Miles Morales é o Homem-Aranha
Miles Morales é um personagem que existe desde 2011, e sua aparição em Ultimate Comics: Fallout #4 se deu pouco tempo depois da “morte” de Peter Parker, fazendo com que, nesse universo alternativo, Miles se tornasse o “Homem-Aranha alfa”, por assim dizer. O único por muito tempo durante o arco de sua história. Ele chega a aparecer em um desenho animado que foi ao ar pelo Disney XD, com a voz do Donald Glover.
Tá, e o que isso muda?
O que muda agora é que a Marvel irá lançar um #1 da revista Homem-Aranha, focada apenas em Miles! Isso não quer dizer que Peter Parker deixará de existir, muito pelo contrário, ambos personagens coexistirão, como indicado na recente arte de “All-New, All-Different Marvel”, e muito provavelmente com O Espetacular Homem-Aranha, revista já existente e protagonizada pelo Homem-Aranha do Peter. Embora sua atuação como super-herói seja meio incerta, e O Espetacular Homem-Aranha nem esteja confirmado, Peter atuará como uma espécie de mentor para Miles.
E porque isso é tão importante afinal?

Desde que o Miles existe nessa brincadeira de universo alternativo, eu fico um pouco incomodada com certos termos, como principal exemplo, o “alternativo.” Essa palavra carrega um significado muito importante que põe em perspectiva a tentativa da Marvel em fazer com que todas as crianças e adultos não-hispânicos sintam-se representados.

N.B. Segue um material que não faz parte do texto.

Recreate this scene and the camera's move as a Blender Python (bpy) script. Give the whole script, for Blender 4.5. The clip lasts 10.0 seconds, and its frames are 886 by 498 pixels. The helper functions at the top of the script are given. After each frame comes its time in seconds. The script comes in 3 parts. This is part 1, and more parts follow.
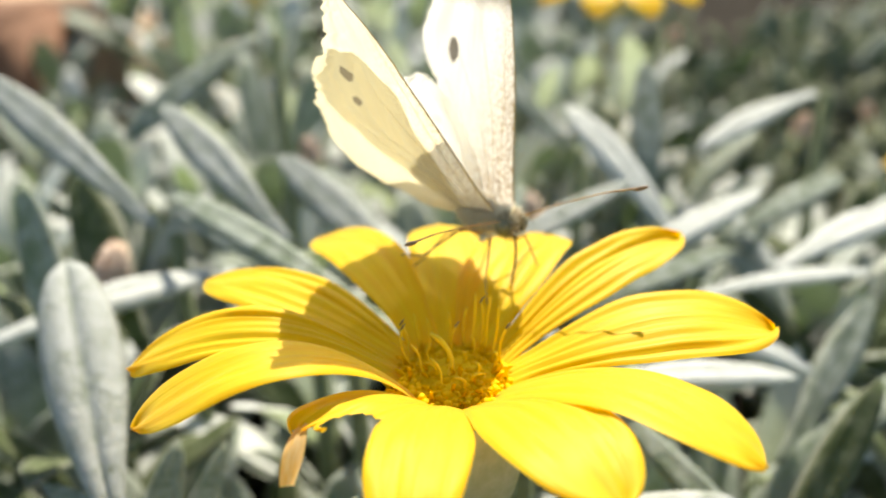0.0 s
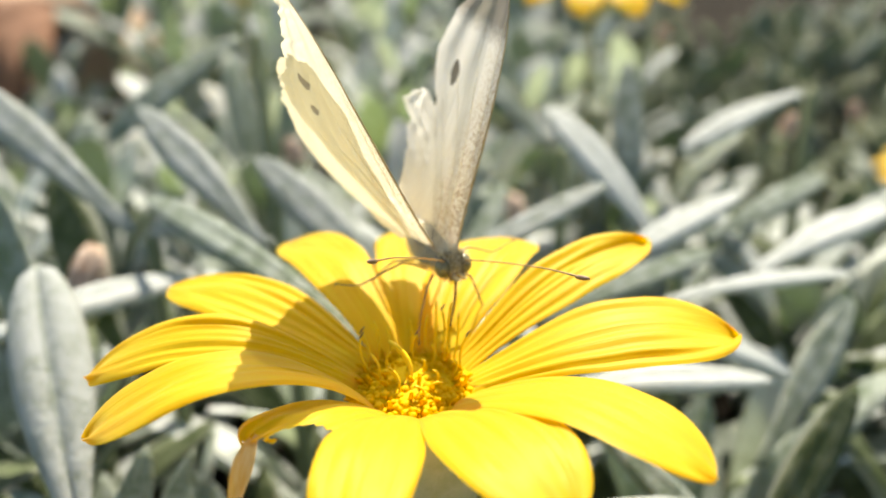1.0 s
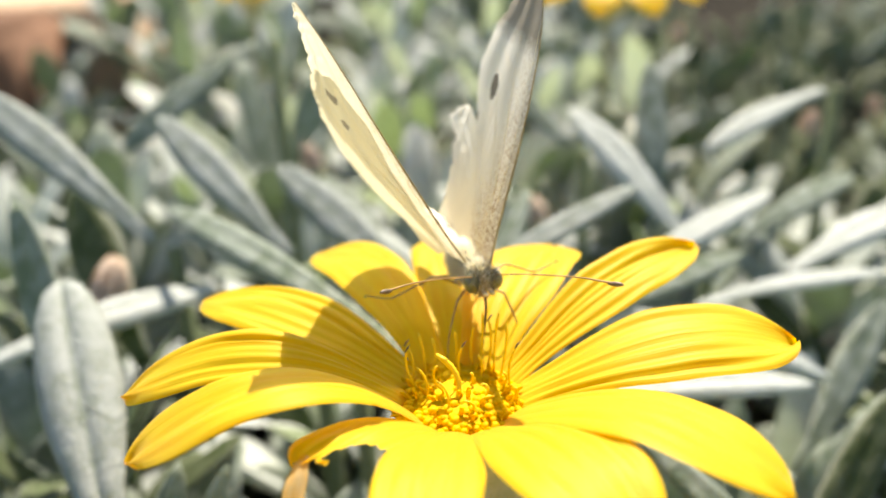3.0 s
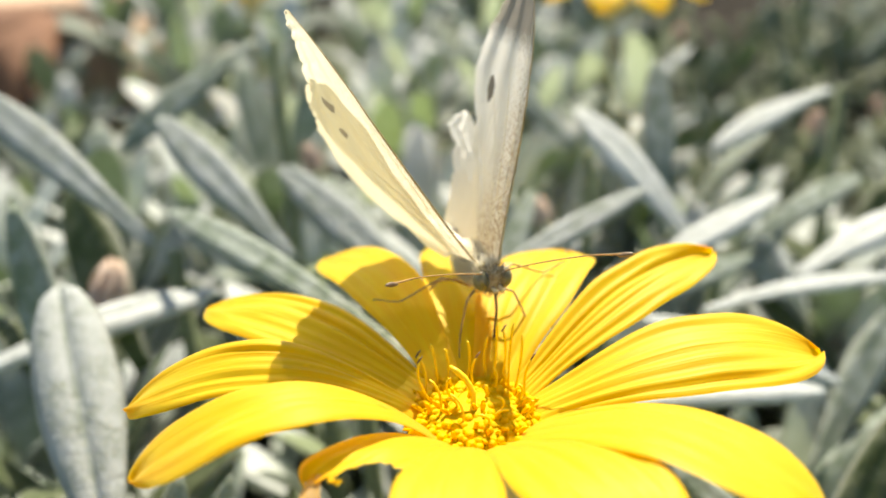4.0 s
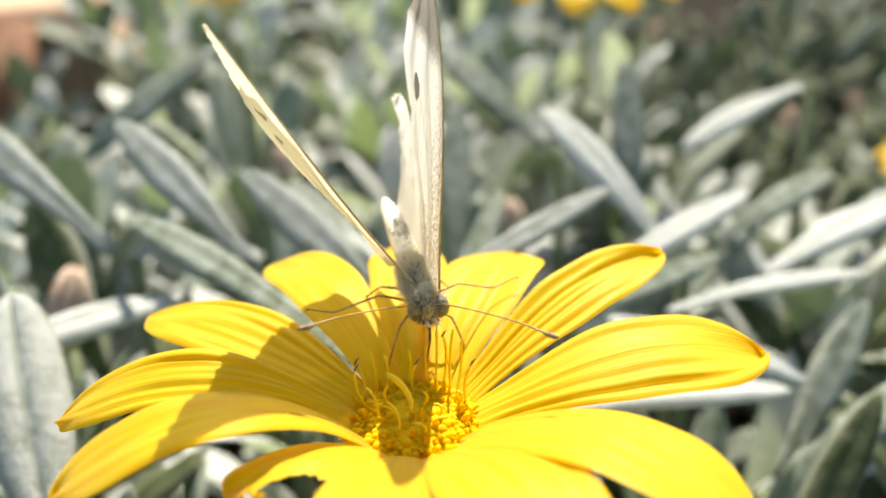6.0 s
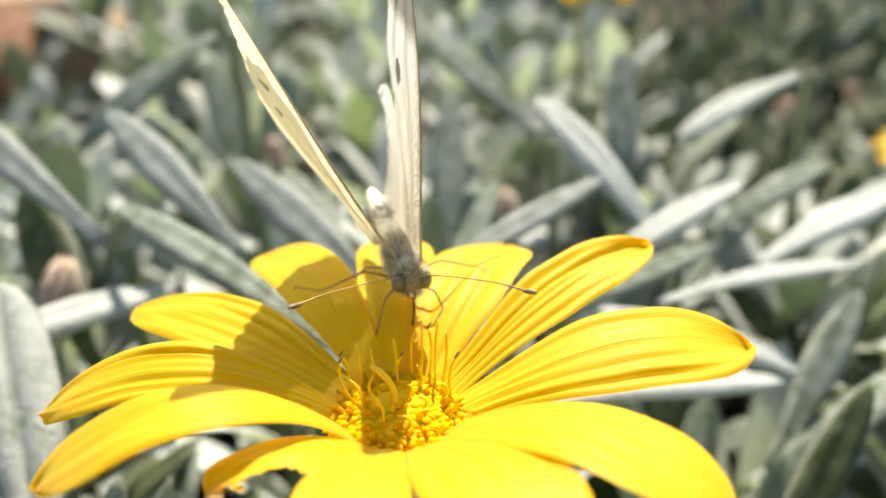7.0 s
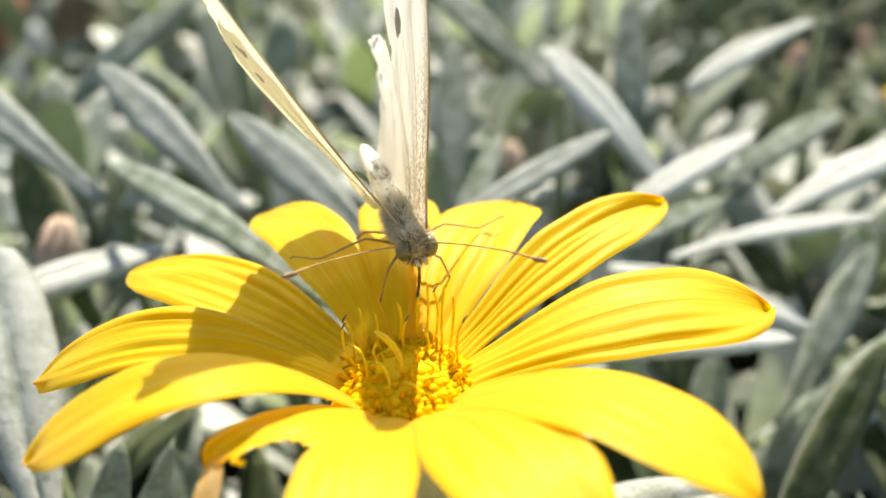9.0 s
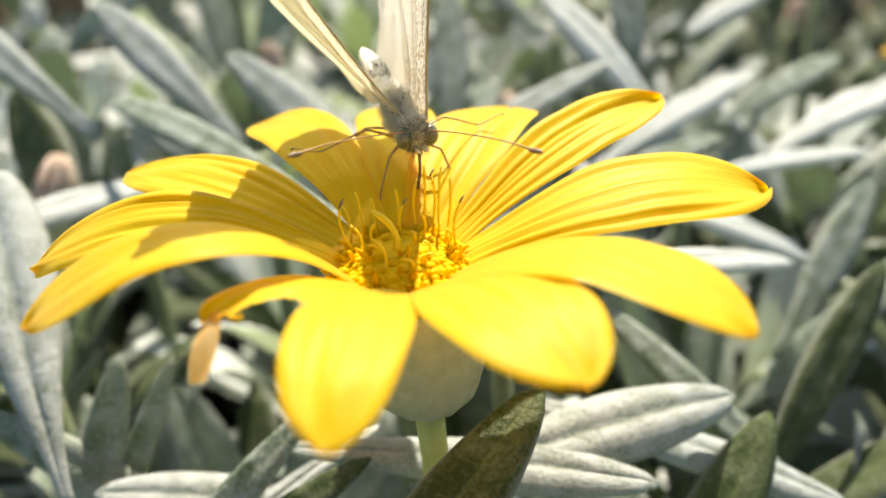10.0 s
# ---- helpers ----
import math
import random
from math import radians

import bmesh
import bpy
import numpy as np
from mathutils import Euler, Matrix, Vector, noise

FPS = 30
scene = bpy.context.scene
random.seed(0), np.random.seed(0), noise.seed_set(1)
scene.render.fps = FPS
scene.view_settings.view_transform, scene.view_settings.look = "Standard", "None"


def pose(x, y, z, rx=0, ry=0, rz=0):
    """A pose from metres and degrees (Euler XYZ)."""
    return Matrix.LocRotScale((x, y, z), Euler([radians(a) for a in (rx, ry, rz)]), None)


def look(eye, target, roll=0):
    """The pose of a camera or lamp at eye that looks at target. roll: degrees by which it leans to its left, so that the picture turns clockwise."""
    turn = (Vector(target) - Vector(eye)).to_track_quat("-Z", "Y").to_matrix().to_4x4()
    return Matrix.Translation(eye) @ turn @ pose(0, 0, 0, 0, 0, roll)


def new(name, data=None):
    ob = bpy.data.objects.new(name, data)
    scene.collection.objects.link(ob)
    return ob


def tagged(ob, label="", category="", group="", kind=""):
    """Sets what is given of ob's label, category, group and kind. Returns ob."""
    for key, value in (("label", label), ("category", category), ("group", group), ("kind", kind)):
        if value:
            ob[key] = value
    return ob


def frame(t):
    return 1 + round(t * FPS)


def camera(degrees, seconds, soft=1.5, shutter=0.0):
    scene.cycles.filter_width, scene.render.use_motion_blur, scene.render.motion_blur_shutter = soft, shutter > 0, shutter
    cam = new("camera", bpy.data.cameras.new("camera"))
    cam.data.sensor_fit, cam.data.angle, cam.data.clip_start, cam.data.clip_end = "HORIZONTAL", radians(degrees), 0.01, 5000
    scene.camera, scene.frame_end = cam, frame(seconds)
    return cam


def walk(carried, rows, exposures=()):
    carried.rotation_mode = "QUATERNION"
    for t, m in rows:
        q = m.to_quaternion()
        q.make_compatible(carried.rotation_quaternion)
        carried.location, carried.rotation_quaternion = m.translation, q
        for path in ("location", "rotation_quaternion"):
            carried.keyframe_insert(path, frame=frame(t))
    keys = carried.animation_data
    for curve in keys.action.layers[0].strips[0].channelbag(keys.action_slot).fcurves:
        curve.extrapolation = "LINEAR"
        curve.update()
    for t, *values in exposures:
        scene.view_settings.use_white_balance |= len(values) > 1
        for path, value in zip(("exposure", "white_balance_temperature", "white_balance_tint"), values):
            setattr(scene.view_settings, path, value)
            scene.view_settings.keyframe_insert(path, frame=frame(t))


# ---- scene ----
cam = camera(54.0, 10.0, soft=1.7)
cam.data.dof.use_dof = True
cam.data.dof.focus_distance = 0.067
cam.data.dof.aperture_fstop = 20.0
PATH = [
    (0, -0.00077, -0.06051, 0.16959, 64.97, 0.18, 0.03),
    (0.5, 0.00219, -0.06121, 0.16820, 64.92, -0.01, -0.03),
    (1, 0.00252, -0.05961, 0.17010, 64.78, 0.21, -0.09),
    (1.5, 0.00305, -0.06020, 0.17038, 64.94, 0.61, -0.07),
    (2, 0.00230, -0.05890, 0.17259, 64.97, 0.85, -0.19),
    (2.5, 0.00067, -0.05797, 0.16977, 64.99, 1.31, -0.10),
    (4, -0.00219, -0.05472, 0.16939, 64.80, 1.13, -0.41),
    (4.5, -0.00171, -0.05351, 0.16838, 64.59, 1.37, -0.57),
    (5, -0.00238, -0.05394, 0.16934, 64.96, 1.65, -0.74),
    (6.5, 0.00377, -0.05322, 0.16876, 64.67, 1.53, -1.25),
    (7, 0.00337, -0.05307, 0.16893, 64.16, 1.60, -1.16),
    (7.5, 0.00190, -0.04935, 0.17054, 63.63, 1.82, -1.17),
    (8, 0.00231, -0.04881, 0.16881, 62.13, 1.77, -1.13),
    (8.5, 0.00201, -0.04968, 0.16657, 61.03, 1.89, -1.19),
    (9, 0.00313, -0.05013, 0.16824, 60.95, 2.01, -1.17),
    (9.5, 0.00450, -0.05231, 0.16391, 60.40, 2.02, -1.47),
    (10, 0.00299, -0.05407, 0.16117, 60.30, 2.33, -1.38),
]
walk(cam, [(t, pose(x, y, z, rx, ry, rz)) for t, x, y, z, rx, ry, rz in PATH])

# ---- light: clear sky, one high sun behind and to the side ----
SUN_AZ, SUN_EL = 82.0, 52.0          # azimuth from +x towards +y, height, in degrees
to_sun = Vector((math.cos(radians(SUN_AZ)) * math.cos(radians(SUN_EL)), math.sin(radians(SUN_AZ)) * math.cos(radians(SUN_EL)), math.sin(radians(SUN_EL))))
world = bpy.data.worlds.new("sky")
scene.world = world
world.use_nodes = True
wn = world.node_tree
sky = wn.nodes.new("ShaderNodeTexSky")
sky.sky_type = "NISHITA"
sky.sun_disc = False
sky.sun_elevation = radians(SUN_EL)
sky.sun_rotation = radians(90 - SUN_AZ)
wn.nodes["Background"].inputs["Strength"].default_value = 0.082
wn.links.new(sky.outputs["Color"], wn.nodes["Background"].inputs["Color"])
sun = new("sun", bpy.data.lights.new("sun", "SUN"))
sun.data.energy = 5.0
sun.data.angle = radians(0.53)
sun.data.color = (1.0, 0.95, 0.87)
sun.matrix_world = look(to_sun * 2, (0, 0, 0))
scene.view_settings.exposure = 1.22
scene.view_settings.use_white_balance = True
scene.view_settings.white_balance_temperature = 7600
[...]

Pense um pouco nos seus filmes favoritos. Eles têm –espero–, um começo, meio e fim, que você assiste e pode gostar ou decepcionar-se. Meses depois, com o lançamento do DVD, eles lançam um “final alternativo” –não é o oficial, o oficial é aquele que você viu no cinema. O final alternativo serve apenas para acalmar seu coraçãozinho. É um placebo. Não conserta o que foi feito no cinema, mas “dá um jeitinho”, só pra ninguém ficar triste. Durante um tempão, Miles Morales foi exatamente isso, apenas “deu um jeitinho” para que xs crianças/jovens/adutos negrxs se sentissem representados por um personagem tão importante como o Homem-Aranha. É, entretanto, hipocrisia omitir o fato de que não há muita gente que associe o Homem-Aranha com o Miles Morales. Para a maioria esmagadora, ele continua sendo Peter Parker, o menino branco e magrelo, por mais que Miles apareça no desenho ou assuma os quadrinhos a partir de um ponto x na história de Peter.
O que a Marvel diz com o lançamento do #1 de Homem-Aranha é, em bom português: Miles não é uma alternativa, não é uma opção, não é “um jeitinho”. Miles é o Homem-Aranha. Também.
“Nossa mensagem deve ser de que esse não é um Homem-Aranha asterisco, é o Homem-Aranha real para as crianças de cor, para os adultos de cor e para todo o resto do mundo,” diz Brian Bendis, co-criador de Miles, junto com Sara Pichelli. E isso significa muito pra muitas pessoas, inclusive para mim, pessoalmente. Colocar Miles como o rosto principal do título Homem-Aranha é uma resposta da Marvel para o recente anúncio de que o Homem-Aranha incluído no Universo Cinematográfico da Marvel será o adolescente Peter Parker.
Investir para que Miles tenha um papel importante na construção dos quadrinhos da Marvel pós-Secret Wars é bater na tecla de que o mundo precisa de mais simpatia e de representatividade.
Em um universo ideal, Miles teria seu papel também no cinema, dando continuidade e credibilidade aos arcos abraçados pelo UCM, mas colocá-lo como rosto de uma edição #1 que estará disponível para todas as pessoas do mundo e não só como algo alternativo, um asterisco, como bem disse Bendis, é um importantíssimo passo.
O mundo precisa que seus heróis sejam iguais a eles, que abracem suas causas, e que lutem por seus direitos. O mundo precisa de Miles Morales!